## Begin INFORMATION SHOWN
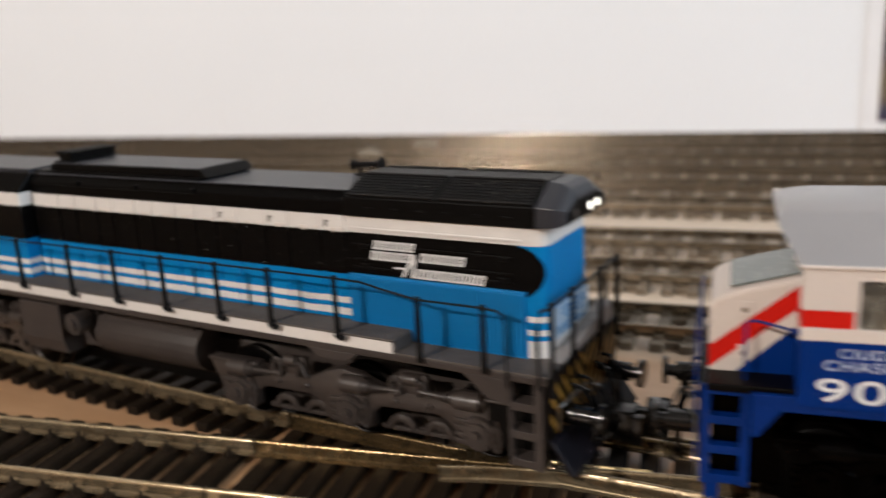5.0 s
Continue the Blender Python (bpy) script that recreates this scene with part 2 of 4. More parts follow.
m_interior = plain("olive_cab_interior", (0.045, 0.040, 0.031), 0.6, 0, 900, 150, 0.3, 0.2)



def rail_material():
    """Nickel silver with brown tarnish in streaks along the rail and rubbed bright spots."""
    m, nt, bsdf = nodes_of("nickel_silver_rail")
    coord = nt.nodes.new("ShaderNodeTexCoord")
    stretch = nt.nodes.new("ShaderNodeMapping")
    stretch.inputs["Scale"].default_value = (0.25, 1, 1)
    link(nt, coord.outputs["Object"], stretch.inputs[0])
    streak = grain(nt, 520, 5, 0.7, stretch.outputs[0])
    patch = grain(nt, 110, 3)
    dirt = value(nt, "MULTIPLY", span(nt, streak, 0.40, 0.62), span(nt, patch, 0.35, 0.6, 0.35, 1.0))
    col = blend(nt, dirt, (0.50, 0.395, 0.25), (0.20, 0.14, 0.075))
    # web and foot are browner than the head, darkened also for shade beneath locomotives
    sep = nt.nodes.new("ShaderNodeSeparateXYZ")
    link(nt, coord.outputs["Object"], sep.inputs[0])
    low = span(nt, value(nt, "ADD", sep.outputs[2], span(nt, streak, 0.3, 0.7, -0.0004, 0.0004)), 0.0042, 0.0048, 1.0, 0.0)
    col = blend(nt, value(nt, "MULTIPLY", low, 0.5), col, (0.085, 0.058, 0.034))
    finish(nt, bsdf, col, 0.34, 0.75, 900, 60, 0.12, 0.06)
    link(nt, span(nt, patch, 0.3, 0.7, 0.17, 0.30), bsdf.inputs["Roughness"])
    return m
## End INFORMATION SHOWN
DIRECTIONS FOR THIS TASK: Ignore the images and quote every line of the listing exactly.

REPLY TO THE EXERCISE:
5.0 s
Continue the Blender Python (bpy) script that recreates this scene with part 2 of 4. More parts follow.
m_interior = plain("olive_cab_interior", (0.045, 0.040, 0.031), 0.6, 0, 900, 150, 0.3, 0.2)



def rail_material():
    """Nickel silver with brown tarnish in streaks along the rail and rubbed bright spots."""
    m, nt, bsdf = nodes_of("nickel_silver_rail")
    coord = nt.nodes.new("ShaderNodeTexCoord")
    stretch = nt.nodes.new("ShaderNodeMapping")
    stretch.inputs["Scale"].default_value = (0.25, 1, 1)
    link(nt, coord.outputs["Object"], stretch.inputs[0])
    streak = grain(nt, 520, 5, 0.7, stretch.outputs[0])
    patch = grain(nt, 110, 3)
    dirt = value(nt, "MULTIPLY", span(nt, streak, 0.40, 0.62), span(nt, patch, 0.35, 0.6, 0.35, 1.0))
    col = blend(nt, dirt, (0.50, 0.395, 0.25), (0.20, 0.14, 0.075))
    # web and foot are browner than the head, darkened also for shade beneath locomotives
    sep = nt.nodes.new("ShaderNodeSeparateXYZ")
    link(nt, coord.outputs["Object"], sep.inputs[0])
    low = span(nt, value(nt, "ADD", sep.outputs[2], span(nt, streak, 0.3, 0.7, -0.0004, 0.0004)), 0.0042, 0.0048, 1.0, 0.0)
    col = blend(nt, value(nt, "MULTIPLY", low, 0.5), col, (0.085, 0.058, 0.034))
    finish(nt, bsdf, col, 0.34, 0.75, 900, 60, 0.12, 0.06)
    link(nt, span(nt, patch, 0.3, 0.7, 0.17, 0.30), bsdf.inputs["Roughness"])
    return m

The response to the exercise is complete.